Navidad
– El Grito
¿Dónde está Dios? He ahí la pregunta que todo hombre se
ha hecho mil y una veces ante el mal que, como bandadas de asesinos, recorre la
tierra entera segando cuerpos y almas. ¿Dónde está Dios?, se preguntaban
horrorizados los que sufrieron en su carne los horrores de la barbarie nazi
expuestos, como estaban, como animales desollados en los campos de
concentración. ¿Dónde está Dios?, nos preguntamos todos ante la violencia
desatada entre padres e hijos, esposos y esposas, miembros de distintas
religiones, etc. ¿Dónde está Dios?, nos preguntamos todos ante los esclavos y
oprimidos, los niños obligados a trabajar en las minas o a empuñar un fusil…
¿Dónde, dónde? He ahí el grito de la humanidad doliente.

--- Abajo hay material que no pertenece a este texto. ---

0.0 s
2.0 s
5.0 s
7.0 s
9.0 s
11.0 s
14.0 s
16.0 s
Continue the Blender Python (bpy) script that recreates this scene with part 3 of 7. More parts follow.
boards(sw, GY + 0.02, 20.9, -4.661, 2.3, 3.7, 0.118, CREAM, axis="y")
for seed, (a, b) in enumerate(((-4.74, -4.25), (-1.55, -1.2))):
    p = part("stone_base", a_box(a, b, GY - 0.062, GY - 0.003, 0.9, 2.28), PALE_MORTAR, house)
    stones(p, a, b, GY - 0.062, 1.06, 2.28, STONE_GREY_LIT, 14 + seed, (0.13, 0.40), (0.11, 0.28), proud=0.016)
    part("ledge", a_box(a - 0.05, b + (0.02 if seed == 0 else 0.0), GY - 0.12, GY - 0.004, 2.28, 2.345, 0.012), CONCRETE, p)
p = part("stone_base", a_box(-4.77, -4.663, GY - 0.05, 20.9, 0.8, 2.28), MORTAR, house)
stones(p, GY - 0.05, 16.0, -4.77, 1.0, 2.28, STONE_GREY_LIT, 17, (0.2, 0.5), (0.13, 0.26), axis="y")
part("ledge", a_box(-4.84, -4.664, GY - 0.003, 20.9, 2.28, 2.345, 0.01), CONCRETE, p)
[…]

¿Dónde está nuestro Dios?, se pregunta el pueblo de
Israel con sus profetas al frente cuando yace postrado bajo el pesado yugo de
Babilonia. De entre todos los gritos lanzados hacia el cielo por los
desterrados, sobresale el del profeta Isaías. Su grito es tan estremecedor que
perfora hasta los mismos cielos. El profeta no se limita a gritar dónde está
Dios, sino que va más allá. Le interpela de tú a tú, casi, como quien dice,
dejando de lado todo miramiento y clamándole más que suplicándole. “Dónde está
tu celo y tu fuerza, la conmoción de tus
entrañas… ¿Por qué el enemigo ha invadido tu santuario, tu santo Templo ha sido
pisoteado por nuestros opresores? Somos desde antiguo gente a la que no
gobiernas, no se nos llama por tu nombre.” (Is 63,15b-18).

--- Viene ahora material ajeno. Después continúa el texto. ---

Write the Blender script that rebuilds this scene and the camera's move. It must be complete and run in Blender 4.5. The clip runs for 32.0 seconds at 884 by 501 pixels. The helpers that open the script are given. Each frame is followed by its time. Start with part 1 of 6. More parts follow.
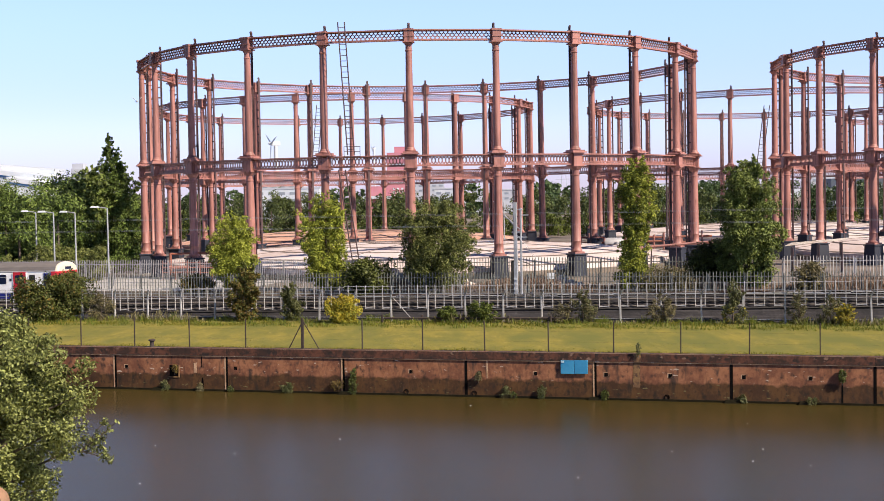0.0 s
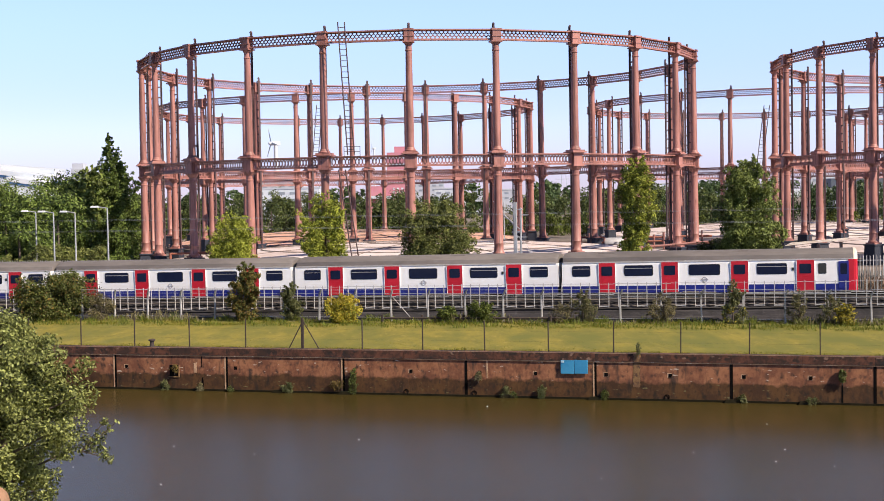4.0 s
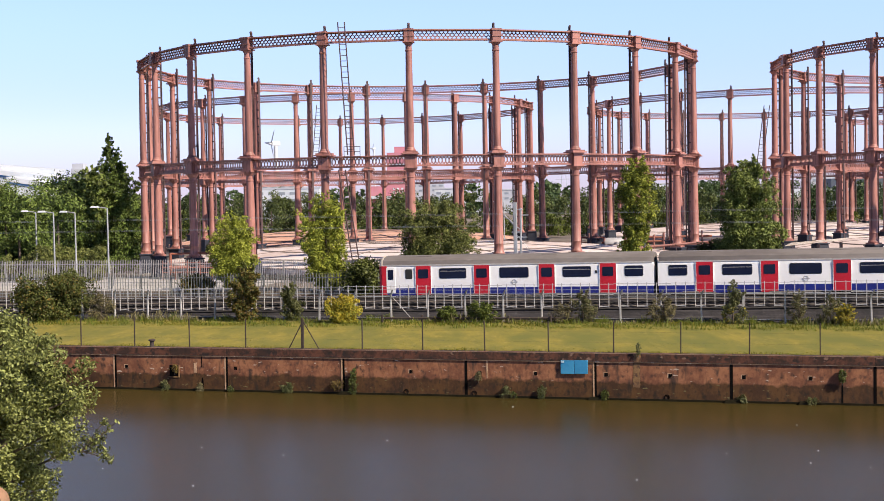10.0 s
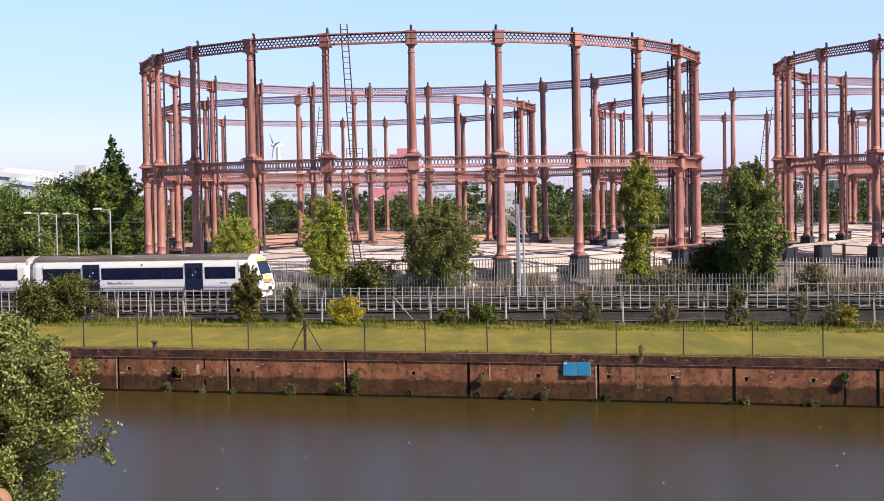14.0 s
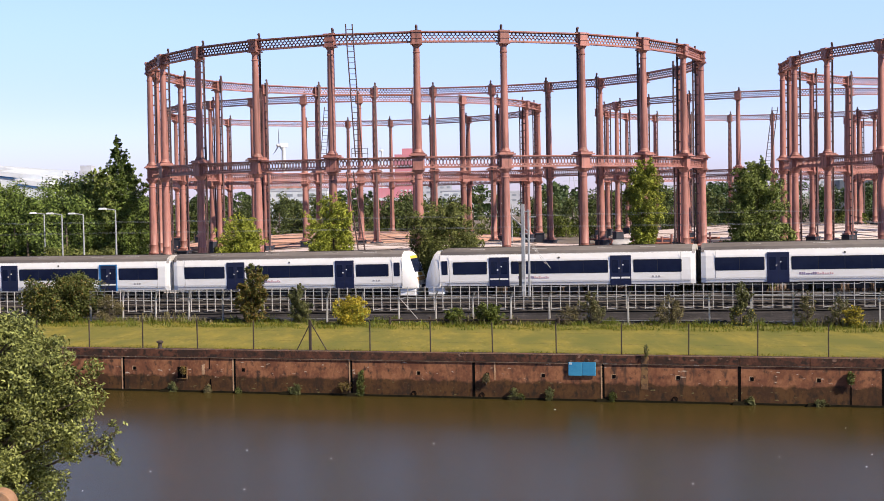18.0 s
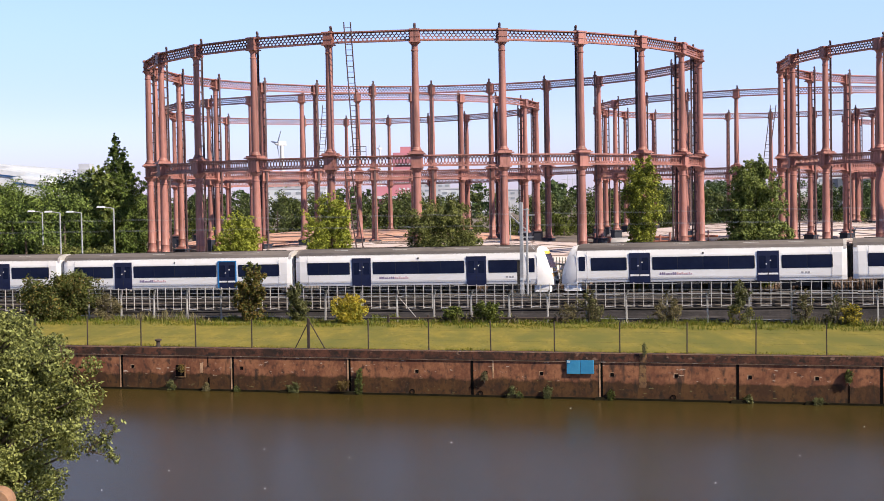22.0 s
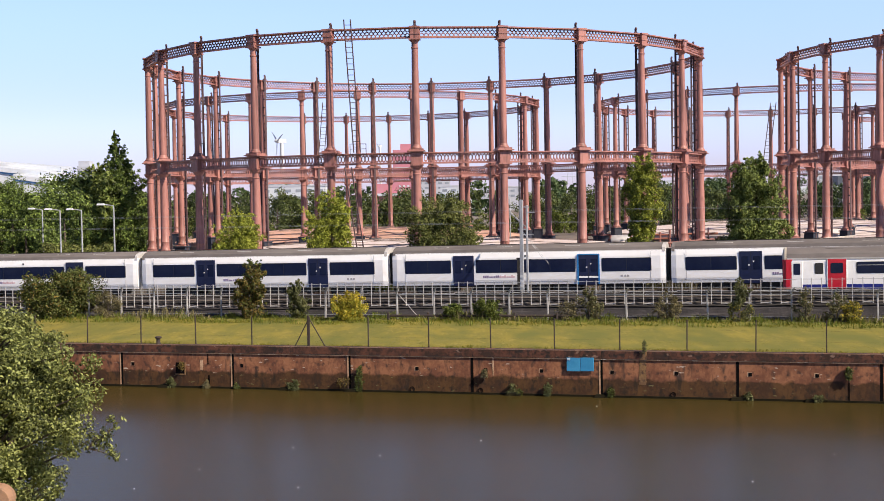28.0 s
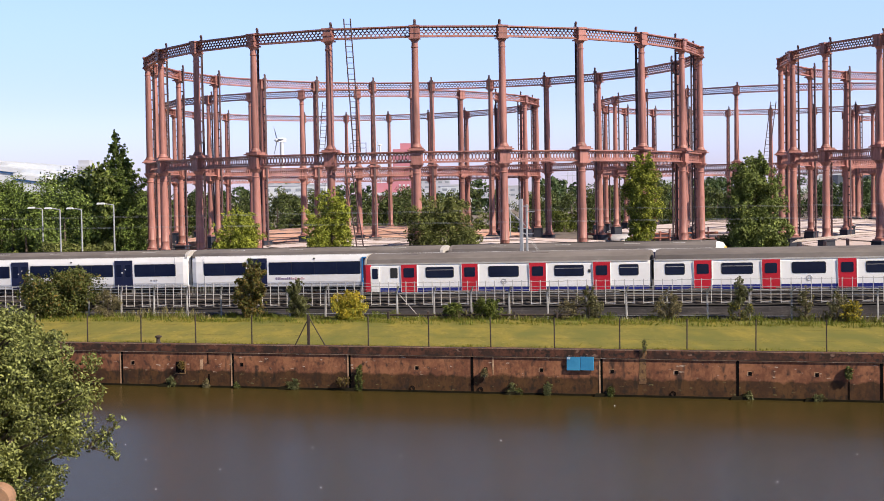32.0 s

Una interpelación así, tan descarnada, nos da a conocer
la impotencia del pueblo elegido –en realidad todo hombre- para ser fiel a
Dios. Por eso el profeta culmina su clamor con un grito desgarrador: Mira,
Señor, que no somos capaces de reconocerte y amarte como nuestro Dios. ¡Baja,
pues, desciende del cielo y ven entre nosotros! Oigamos textualmente lo que le
gritó: “¡Ay si rompieses los cielos y descendieses!”

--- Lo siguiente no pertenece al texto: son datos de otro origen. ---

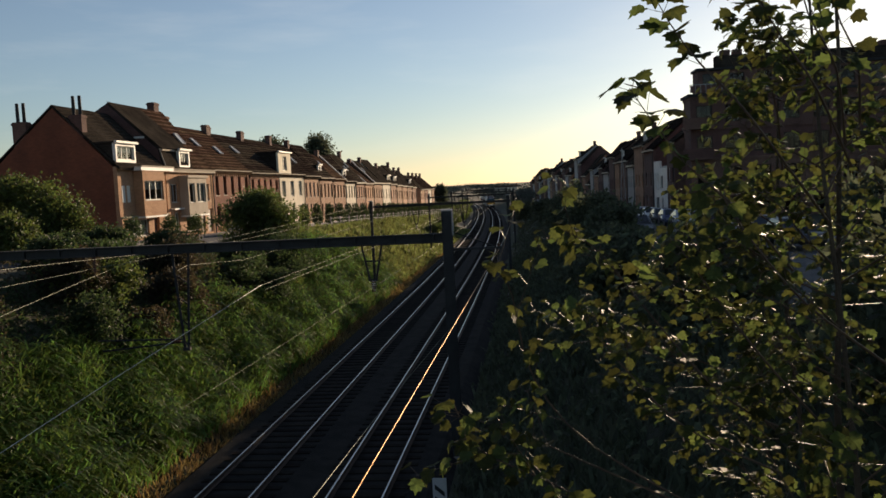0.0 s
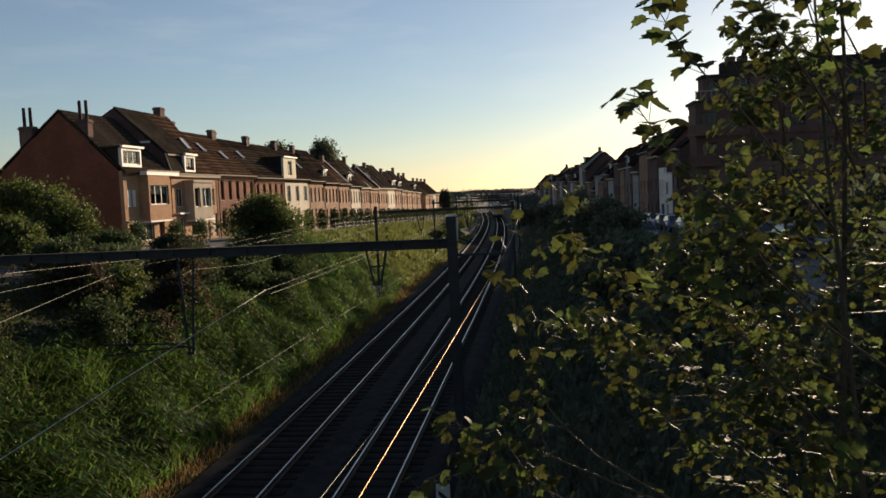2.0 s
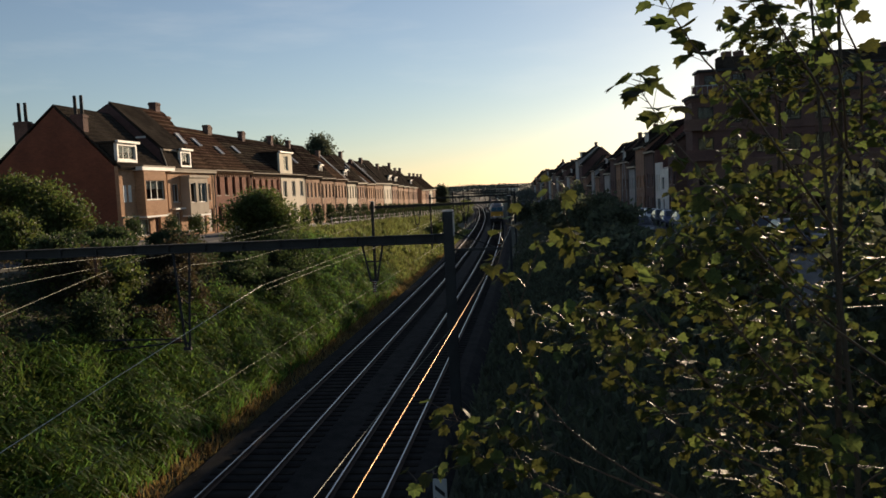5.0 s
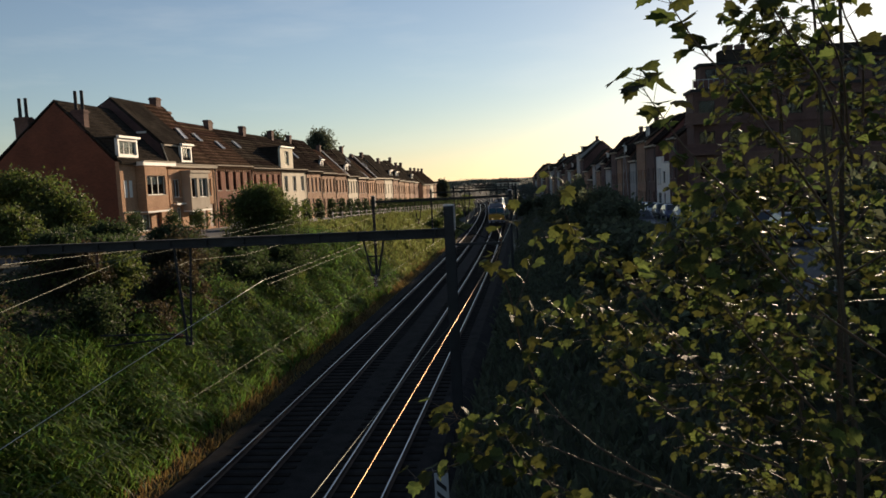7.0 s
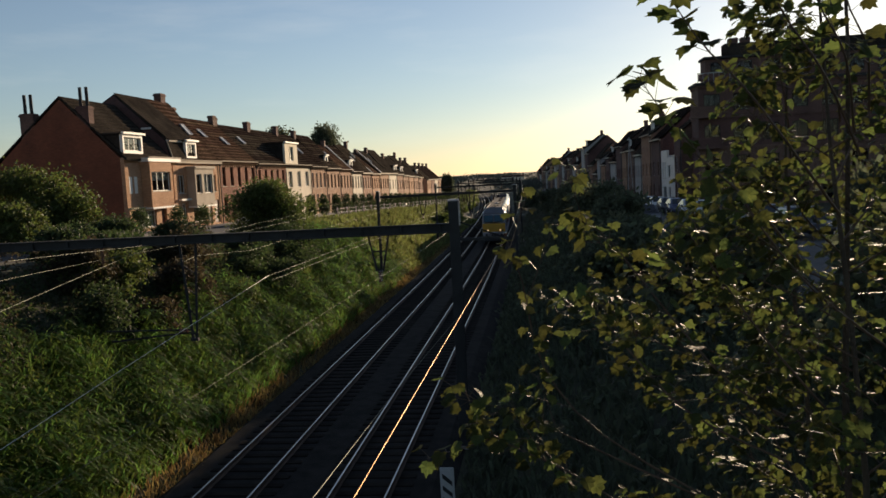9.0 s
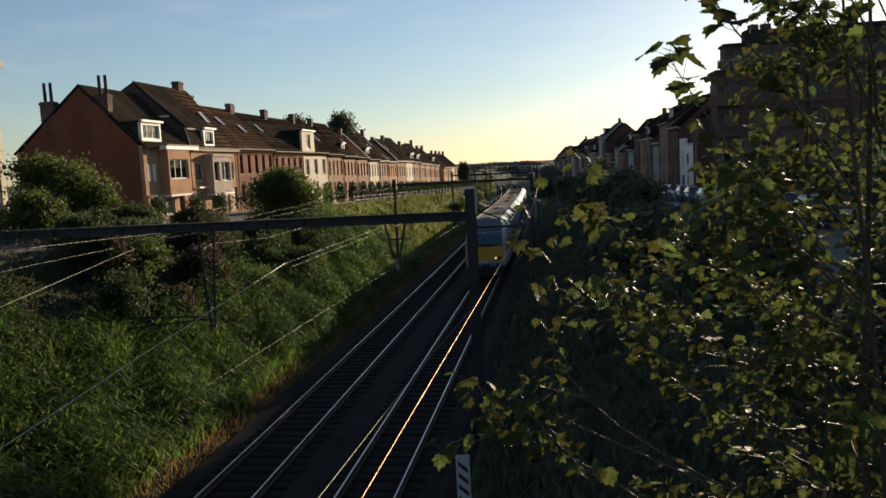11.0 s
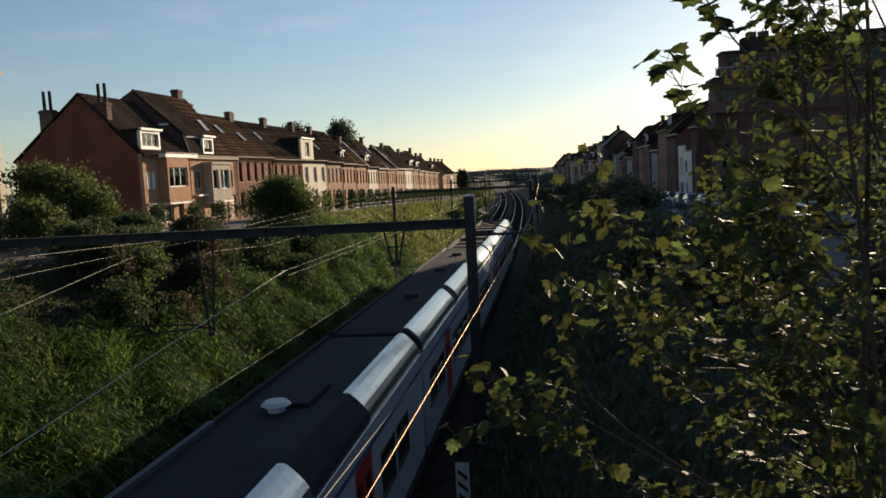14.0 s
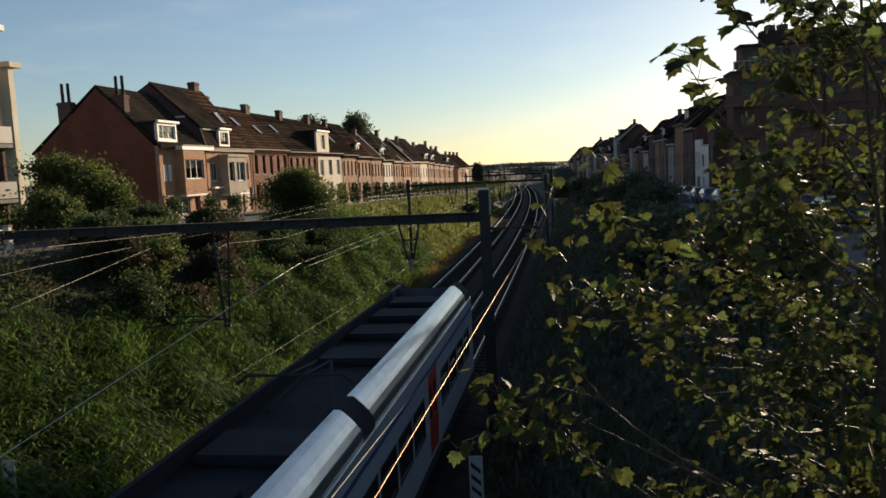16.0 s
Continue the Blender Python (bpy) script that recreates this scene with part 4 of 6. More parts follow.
arm = part("feeder_arm", bm, M_DARKMETAL, near)
part("insulator", rod(bmesh.new(), (-1.05, 0, 6.2), (-1.05, 0, 6.103), 0.06, 0.04, 8), M_PORCELAIN, arm)
for i, gy in enumerate((60.0, 98.0, 136.0, 174.0, 212.0)):
    gantry(gy, -12.2, -1.5, 6.65, -12.0, -1.7, 7.15, [(-5.0, 5.3, 0.3), (-8.6, 5.3, 0.3)], 0.17, 0.6)


def wire(name, pts, r, mat, label, sag=0.0):
    """A wire through the given places, sagging between them."""
    line = []
    for a, b in zip(pts, pts[1:]):
        a, b = Vector(a), Vector(b)
        for k in range(8):
            t = k / 8
            line.append(a.lerp(b, t) - Vector((0, 0, 4 * sag * t * (1 - t))))
    line.append(Vector(pts[-1]))
    bm = bmesh.new()
    rings = []
    for p in line:
        rings.append([bm.verts.new(p + Vector((math.cos(i * math.tau / 5) * r, 0, math.sin(i * math.tau / 5) * r))) for i in range(5)])
    for a, b in zip(rings, rings[1:]):
        for i in range(5):
            bm.faces.new((a[i], a[(i + 1) % 5], b[(i + 1) % 5], b[i]))
    ob = part(name, bm, mat, smooth=True)
    return tagged(ob, label, "overhead wire", "wires over the line")


GANTRY_YS = [-14.0, 24.7, 60, 98, 136, 174, 212]


def along(u, z, ys=GANTRY_YS):
    return [(u + bend(y), y, z) for y in ys]


wire("contact_wire", along(TRACK_B - 0.1, 4.95, GANTRY_YS[1:]), 0.0038, M_WIRE, "taut contact wire over a track")
wire("messenger_wire", along(TRACK_B - 0.1, 6.2, GANTRY_YS[1:]), 0.0038, M_WIRE, "sagging carrier wire over a track", 0.7)
wire("contact_wire", [(-8.75, 24.7, 5.12)] + along(-8.55, 5.1, GANTRY_YS[2:]), 0.005, M_WIRE, "taut contact wire over a track")
wire("contact_wire", [(-8.5, 24.7, 5.02)] + along(-8.2, 4.98, GANTRY_YS[2:]), 0.005, M_WIRE, "taut contact wire over a track")
wire("messenger_wire", along(-8.4, 6.3, GANTRY_YS[2:]), 0.0038, M_WIRE, "sagging carrier wire over a track", 0.7)
# lies in the tower's shadow; its sunlight is painted in by the paler material
wire("contact_wire", [(-8.58, 4.0, 3.4), (-8.6, 15.46, 4.43), (-8.62, 24.7, 5.17)], 0.007, M_SUNLITWIRE, "contact wire dipping towards the bridge")
wire("anchor_wire", [(-8.47, 12.0, 7.02), (-12.53, 24.7, 6.31), (-13.43, 33.0, 6.17), (-13.21, 45.0, 6.39), (-12.1, 60.0, 7.0)], 0.0038, M_WIRE, "slack anchor wire crossing the gantry beam")
wire("anchor_wire", [(-9.0, 10.0, 6.6), (-11.33, 16.0, 6.31), (-12.82, 22.0, 6.1), (-12.06, 27.0, 6.17), (-12.6, 40.0, 6.15), (-12.1, 60.0, 6.6)], 0.0038, M_WIRE, "slack anchor wire under the gantry beam")
wire("anchor_wire", [(-9.26, 12.0, 6.01), (-11.82, 20.0, 5.98), (-12.6, 24.7, 6.2)], 0.005, M_WIRE, "thin anchor wire below the beam")
wire("anchor_wire", [(-11.3, 24.6, 5.75), (-12.0, 27.0, 5.7), (-12.61, 34.0, 5.24), (-12.0, 60.0, 5.6)], 0.005, M_WIRE, "thin anchor wire from the hanging post")
wire("earth_wire", [(-10.0, 5.0, 2.25), (-10.0, 26.0, 2.11), (-10.02, 60.0, 1.9)], 0.0045, M_WIRE, "taut cable running low beside the track")
wire("feeder_wire", [(-1.32, -5.0, 6.03), (-1.05, 24.7, 6.0)], 0.0042, M_COPPER, "copper feeder wire glinting in low sun")
wire("feeder_wire", [(-1.05, 24.7, 6.0), (-1.2, 60, 6.5), (-1.4 + bend(98), 98, 6.5)], 0.009, M_WIRE, "feeder wire beyond the mast", 0.3)
wire("earth_wire", [(-1.36, 2.0, 6.3), (-2.65, 14.0, 4.26), (-2.62, 24.7, 3.65)], 0.0038, M_WIRE, "thin earthing wire tied to the mast")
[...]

Dios le oyó, se estremeció y descendió. Se hizo hombre,
y desde entonces es Emmanuel, Dios con nosotros. Fue enviado por el Padre no
para “juzgar al mundo, sino para que el mundo se salve por Él” (Jn 3,17). El
Emmanuel nos miró, sufrió la conmoción de sus entrañas, “tomó nuestras flaquezas y cargó con nuestras
enfermedades” (Mt 8,17).
Emmanuel, Dios con nosotros, siempre a nuestro lado,
nos encuentra, como buen samaritano, tendidos a lo largo del camino de la vida
(Lc 10,33) y hace suyas nuestras heridas. “…ya que también Cristo sufrió por
vosotros… con cuyas heridas habéis sido curados” (1P 2,21-24). Él, el Emmanuel,
es el especialista en convertir nuestras heridas y fracasos en manantiales de
vida. En realidad todo esto ya había sido profetizado por el salmista: “Él sana
a los de roto corazón y venda sus heridas” (Sl 147,3).
Si bien es cierto que el hombre no deja de gritar
porque el mal no solamente existe sino que también le aprieta inmisericordemente,
más cierto es que Dios no deja de ser Emmanuel para todos. Allí donde hay un
discípulo del Hijo de Dios amando, ayudando, sosteniendo, levantando,
perdonando deudas, animando, dando de comer a los hombres
y mujeres que llevan impreso en su rostro la devastación del mal, ahí está Dios
con ellos.
Gritos, más gritos, estremecimiento de Dios, historias
personalizadas de amor del Emmanuel con cada hombre: Esto es la Navidad. Más allá del
mal, los discípulos del Emmanuel somos o queremos ser “el perfume, el buen olor
de Jesucristo para el mundo” (2Co 2,15).